TASK PROMPT:
Extract every line where the string "each" appears.
-- Start --
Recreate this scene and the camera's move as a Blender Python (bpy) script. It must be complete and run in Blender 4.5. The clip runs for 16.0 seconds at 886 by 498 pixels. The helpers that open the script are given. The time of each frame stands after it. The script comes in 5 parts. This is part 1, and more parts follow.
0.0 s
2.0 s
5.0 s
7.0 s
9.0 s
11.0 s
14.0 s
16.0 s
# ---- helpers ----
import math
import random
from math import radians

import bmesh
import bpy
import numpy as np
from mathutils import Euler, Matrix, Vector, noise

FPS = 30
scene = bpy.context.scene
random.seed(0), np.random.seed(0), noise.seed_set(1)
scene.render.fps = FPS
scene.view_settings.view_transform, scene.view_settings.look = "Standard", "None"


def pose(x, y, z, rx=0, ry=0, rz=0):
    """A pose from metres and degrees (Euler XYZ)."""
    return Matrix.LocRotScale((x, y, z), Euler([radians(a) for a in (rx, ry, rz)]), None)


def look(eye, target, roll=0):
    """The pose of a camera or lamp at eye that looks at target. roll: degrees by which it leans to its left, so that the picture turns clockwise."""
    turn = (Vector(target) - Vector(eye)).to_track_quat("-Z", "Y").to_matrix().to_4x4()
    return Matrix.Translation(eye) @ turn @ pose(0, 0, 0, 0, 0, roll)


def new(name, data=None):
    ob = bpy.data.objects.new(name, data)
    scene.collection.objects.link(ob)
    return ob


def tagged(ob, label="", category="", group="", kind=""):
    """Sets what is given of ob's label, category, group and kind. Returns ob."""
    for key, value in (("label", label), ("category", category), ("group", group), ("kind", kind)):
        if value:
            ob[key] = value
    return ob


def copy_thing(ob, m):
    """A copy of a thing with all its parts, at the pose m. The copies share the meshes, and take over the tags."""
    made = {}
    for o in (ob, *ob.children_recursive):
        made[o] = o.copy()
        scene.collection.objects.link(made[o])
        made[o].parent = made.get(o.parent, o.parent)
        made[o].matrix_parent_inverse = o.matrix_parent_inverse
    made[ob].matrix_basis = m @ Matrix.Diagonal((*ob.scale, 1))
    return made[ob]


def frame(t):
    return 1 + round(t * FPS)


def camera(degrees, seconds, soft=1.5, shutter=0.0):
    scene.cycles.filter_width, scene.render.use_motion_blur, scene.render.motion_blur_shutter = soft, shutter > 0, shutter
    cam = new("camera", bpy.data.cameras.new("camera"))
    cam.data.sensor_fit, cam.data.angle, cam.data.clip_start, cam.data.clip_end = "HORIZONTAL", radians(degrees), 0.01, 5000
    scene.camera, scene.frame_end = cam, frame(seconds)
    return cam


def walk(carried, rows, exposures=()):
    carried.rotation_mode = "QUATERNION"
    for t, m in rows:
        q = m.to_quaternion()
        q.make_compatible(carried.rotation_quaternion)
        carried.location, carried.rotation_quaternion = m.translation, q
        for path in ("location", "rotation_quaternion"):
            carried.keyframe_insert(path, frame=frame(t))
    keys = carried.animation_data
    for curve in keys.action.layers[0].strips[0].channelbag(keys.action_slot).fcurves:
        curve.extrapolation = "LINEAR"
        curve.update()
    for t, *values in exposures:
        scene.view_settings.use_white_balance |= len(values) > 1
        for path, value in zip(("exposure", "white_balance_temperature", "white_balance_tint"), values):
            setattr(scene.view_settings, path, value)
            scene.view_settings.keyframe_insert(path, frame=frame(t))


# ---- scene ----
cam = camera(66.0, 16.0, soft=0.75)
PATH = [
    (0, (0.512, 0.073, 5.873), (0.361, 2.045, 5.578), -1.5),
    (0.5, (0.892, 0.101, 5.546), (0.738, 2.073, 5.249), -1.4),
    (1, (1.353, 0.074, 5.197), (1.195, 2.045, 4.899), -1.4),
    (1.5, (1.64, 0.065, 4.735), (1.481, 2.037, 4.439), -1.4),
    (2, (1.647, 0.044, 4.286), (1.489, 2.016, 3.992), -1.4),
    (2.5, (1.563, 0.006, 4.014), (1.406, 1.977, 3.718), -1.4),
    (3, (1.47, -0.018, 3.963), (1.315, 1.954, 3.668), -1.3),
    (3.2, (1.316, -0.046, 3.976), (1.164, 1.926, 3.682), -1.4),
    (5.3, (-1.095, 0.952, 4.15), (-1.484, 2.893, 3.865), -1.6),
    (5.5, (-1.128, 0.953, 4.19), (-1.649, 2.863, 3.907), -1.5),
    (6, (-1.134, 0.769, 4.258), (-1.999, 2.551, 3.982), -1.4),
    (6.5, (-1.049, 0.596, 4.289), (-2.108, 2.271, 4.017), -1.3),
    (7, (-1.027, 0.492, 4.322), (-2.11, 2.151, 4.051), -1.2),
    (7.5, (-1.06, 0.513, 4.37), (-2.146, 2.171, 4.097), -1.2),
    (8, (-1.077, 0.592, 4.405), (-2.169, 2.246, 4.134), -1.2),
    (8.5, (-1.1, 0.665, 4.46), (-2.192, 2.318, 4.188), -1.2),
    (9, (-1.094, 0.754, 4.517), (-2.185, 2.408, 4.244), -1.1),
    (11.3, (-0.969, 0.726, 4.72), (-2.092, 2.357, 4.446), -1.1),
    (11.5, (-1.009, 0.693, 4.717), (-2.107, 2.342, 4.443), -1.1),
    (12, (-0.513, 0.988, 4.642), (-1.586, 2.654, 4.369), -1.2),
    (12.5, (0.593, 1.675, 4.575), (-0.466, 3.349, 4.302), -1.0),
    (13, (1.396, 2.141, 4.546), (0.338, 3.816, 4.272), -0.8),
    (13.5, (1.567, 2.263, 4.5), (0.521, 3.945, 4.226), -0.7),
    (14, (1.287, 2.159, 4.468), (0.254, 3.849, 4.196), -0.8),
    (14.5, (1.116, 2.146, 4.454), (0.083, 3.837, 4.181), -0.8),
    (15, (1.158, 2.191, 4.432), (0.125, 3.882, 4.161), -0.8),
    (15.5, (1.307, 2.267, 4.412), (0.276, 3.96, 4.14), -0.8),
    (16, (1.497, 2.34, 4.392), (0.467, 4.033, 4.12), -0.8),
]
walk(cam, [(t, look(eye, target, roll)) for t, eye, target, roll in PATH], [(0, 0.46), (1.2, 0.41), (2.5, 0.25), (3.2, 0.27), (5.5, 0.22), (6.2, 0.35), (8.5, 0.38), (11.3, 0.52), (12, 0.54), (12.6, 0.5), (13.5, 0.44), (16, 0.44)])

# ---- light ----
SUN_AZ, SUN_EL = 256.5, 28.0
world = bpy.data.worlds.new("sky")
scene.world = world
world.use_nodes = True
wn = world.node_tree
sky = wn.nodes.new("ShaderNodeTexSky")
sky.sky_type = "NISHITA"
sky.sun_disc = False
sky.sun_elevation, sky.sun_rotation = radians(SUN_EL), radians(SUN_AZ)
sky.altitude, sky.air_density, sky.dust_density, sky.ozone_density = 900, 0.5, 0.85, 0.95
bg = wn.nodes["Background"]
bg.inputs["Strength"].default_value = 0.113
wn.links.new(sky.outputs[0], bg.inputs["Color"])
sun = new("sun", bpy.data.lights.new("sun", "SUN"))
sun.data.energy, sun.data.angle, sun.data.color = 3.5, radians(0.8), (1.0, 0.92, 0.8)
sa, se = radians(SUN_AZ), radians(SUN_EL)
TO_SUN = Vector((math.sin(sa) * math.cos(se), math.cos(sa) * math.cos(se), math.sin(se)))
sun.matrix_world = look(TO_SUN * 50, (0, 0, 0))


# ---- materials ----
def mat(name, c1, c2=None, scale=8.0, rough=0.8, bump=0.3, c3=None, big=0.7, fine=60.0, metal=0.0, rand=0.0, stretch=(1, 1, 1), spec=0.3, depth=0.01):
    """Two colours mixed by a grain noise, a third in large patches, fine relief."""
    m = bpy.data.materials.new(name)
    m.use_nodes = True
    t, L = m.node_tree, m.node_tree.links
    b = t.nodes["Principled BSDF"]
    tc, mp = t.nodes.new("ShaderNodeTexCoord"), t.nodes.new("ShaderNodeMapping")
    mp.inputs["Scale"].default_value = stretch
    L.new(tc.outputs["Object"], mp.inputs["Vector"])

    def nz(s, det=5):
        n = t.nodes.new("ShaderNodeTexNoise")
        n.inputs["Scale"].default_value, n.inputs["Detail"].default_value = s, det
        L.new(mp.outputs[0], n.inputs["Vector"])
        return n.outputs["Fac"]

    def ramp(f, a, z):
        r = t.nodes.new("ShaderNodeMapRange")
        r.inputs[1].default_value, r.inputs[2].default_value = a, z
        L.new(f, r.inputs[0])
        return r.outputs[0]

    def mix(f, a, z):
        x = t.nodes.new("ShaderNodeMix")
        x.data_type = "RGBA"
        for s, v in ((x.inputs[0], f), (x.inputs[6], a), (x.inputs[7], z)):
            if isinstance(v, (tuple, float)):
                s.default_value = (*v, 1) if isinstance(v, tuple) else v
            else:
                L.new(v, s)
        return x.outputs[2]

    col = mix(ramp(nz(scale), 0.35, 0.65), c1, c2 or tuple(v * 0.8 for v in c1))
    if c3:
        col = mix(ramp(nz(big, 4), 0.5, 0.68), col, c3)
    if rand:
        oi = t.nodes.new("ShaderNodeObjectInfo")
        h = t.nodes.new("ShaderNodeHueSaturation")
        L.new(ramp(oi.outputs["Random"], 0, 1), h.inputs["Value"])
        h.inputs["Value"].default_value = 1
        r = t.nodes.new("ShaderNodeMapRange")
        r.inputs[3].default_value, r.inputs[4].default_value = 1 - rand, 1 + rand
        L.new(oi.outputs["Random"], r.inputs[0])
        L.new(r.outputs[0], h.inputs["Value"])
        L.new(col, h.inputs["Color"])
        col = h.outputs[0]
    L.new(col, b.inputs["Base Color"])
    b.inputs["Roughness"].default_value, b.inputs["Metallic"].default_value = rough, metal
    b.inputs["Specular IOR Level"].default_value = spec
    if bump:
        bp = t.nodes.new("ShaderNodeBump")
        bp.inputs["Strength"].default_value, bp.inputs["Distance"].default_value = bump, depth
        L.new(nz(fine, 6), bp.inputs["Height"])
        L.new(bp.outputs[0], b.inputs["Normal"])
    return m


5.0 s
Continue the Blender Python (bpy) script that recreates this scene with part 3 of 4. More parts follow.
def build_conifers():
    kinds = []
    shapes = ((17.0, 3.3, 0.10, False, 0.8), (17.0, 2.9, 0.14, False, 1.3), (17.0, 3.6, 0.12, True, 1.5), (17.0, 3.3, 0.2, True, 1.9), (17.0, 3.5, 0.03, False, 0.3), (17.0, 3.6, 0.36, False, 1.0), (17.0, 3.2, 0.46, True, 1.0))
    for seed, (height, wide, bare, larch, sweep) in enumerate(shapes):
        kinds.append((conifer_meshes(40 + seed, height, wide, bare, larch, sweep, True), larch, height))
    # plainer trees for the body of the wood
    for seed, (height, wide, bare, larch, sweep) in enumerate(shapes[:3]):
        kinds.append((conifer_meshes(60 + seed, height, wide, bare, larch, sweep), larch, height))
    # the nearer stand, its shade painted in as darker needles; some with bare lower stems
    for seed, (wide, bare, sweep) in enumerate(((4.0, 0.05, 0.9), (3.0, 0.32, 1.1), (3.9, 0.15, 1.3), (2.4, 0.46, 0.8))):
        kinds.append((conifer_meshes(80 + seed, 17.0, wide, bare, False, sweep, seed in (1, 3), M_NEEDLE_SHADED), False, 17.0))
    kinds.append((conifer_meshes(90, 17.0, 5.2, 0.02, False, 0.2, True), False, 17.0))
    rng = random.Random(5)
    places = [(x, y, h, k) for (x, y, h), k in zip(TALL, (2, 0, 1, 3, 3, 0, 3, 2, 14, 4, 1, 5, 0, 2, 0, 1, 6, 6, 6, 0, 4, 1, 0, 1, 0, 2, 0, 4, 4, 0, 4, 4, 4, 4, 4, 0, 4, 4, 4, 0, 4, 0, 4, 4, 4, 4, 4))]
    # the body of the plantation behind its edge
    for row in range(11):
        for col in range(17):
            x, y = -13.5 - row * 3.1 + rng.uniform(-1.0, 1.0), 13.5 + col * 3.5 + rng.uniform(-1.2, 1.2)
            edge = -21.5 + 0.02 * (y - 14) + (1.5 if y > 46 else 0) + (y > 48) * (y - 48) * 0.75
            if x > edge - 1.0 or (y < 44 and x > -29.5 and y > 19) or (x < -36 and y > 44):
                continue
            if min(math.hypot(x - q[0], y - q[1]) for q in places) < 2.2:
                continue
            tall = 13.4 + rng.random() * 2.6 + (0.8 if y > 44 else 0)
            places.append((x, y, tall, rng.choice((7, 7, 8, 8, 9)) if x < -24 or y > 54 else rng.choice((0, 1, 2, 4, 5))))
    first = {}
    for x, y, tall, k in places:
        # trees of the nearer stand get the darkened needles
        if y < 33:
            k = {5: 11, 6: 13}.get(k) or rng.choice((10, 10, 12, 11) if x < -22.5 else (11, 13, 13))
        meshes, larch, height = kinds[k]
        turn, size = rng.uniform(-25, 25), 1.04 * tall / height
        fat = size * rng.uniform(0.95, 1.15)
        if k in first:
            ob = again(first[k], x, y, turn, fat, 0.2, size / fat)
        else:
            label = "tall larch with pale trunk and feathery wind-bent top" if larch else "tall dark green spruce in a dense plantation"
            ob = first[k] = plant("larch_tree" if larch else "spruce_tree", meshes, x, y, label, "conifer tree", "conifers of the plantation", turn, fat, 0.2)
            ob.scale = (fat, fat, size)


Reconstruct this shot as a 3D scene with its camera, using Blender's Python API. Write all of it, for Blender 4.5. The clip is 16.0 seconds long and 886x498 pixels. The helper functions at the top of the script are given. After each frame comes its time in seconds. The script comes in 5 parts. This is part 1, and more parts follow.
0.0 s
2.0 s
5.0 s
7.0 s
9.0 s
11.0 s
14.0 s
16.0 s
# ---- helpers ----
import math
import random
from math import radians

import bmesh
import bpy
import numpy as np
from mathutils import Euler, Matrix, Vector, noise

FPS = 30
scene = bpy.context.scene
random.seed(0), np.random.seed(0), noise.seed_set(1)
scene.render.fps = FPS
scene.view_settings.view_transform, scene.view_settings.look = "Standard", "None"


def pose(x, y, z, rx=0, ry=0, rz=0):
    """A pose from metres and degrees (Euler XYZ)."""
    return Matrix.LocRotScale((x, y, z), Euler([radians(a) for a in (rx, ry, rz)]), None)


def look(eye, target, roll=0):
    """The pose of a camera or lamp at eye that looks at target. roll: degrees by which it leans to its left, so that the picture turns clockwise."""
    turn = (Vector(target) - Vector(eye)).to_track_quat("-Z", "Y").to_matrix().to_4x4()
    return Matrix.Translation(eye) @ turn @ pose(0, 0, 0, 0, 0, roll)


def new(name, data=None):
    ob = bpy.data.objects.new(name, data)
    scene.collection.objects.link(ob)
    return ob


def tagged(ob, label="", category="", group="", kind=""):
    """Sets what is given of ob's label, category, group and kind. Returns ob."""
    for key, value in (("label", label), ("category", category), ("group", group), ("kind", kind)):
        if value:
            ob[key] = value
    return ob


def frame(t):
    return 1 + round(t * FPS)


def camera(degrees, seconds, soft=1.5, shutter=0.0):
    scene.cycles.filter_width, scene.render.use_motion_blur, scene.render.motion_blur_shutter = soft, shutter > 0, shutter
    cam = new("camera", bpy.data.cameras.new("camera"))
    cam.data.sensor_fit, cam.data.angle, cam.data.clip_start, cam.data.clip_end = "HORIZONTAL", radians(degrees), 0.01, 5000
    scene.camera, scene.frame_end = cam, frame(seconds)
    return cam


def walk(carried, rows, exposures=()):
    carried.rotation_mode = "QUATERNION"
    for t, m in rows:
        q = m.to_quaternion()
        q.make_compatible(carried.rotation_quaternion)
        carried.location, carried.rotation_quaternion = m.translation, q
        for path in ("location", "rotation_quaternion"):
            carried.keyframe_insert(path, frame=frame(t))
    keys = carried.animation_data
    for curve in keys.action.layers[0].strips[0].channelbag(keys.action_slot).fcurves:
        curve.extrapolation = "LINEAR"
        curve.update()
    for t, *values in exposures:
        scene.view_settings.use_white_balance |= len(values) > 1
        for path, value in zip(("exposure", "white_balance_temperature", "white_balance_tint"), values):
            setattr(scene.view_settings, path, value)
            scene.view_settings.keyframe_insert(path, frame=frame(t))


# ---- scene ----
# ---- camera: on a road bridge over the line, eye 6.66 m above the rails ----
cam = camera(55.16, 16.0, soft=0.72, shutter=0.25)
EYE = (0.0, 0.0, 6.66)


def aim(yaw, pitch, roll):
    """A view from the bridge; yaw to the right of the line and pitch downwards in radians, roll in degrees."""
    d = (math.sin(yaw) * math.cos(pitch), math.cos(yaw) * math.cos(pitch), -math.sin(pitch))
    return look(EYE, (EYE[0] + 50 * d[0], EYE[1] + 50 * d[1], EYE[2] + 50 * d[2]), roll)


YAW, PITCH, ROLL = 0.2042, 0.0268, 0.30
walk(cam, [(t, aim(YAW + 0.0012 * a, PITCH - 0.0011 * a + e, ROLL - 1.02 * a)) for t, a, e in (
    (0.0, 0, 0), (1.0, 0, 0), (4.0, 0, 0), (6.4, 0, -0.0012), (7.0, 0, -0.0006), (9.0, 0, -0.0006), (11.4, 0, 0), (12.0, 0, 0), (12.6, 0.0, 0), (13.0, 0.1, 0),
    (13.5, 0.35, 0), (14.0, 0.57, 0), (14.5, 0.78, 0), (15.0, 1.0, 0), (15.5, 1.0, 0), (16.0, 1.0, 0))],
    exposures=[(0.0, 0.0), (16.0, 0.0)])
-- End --
THE REPLY:
Recreate this scene and the camera's move as a Blender Python (bpy) script. It must be complete and run in Blender 4.5. The clip runs for 16.0 seconds at 886 by 498 pixels. The helpers that open the script are given. The time of each frame stands after it. The script comes in 5 parts. This is part 1, and more parts follow.
Reconstruct this shot as a 3D scene with its camera, using Blender's Python API. Write all of it, for Blender 4.5. The clip is 16.0 seconds long and 886x498 pixels. The helper functions at the top of the script are given. After each frame comes its time in seconds. The script comes in 5 parts. This is part 1, and more parts follow.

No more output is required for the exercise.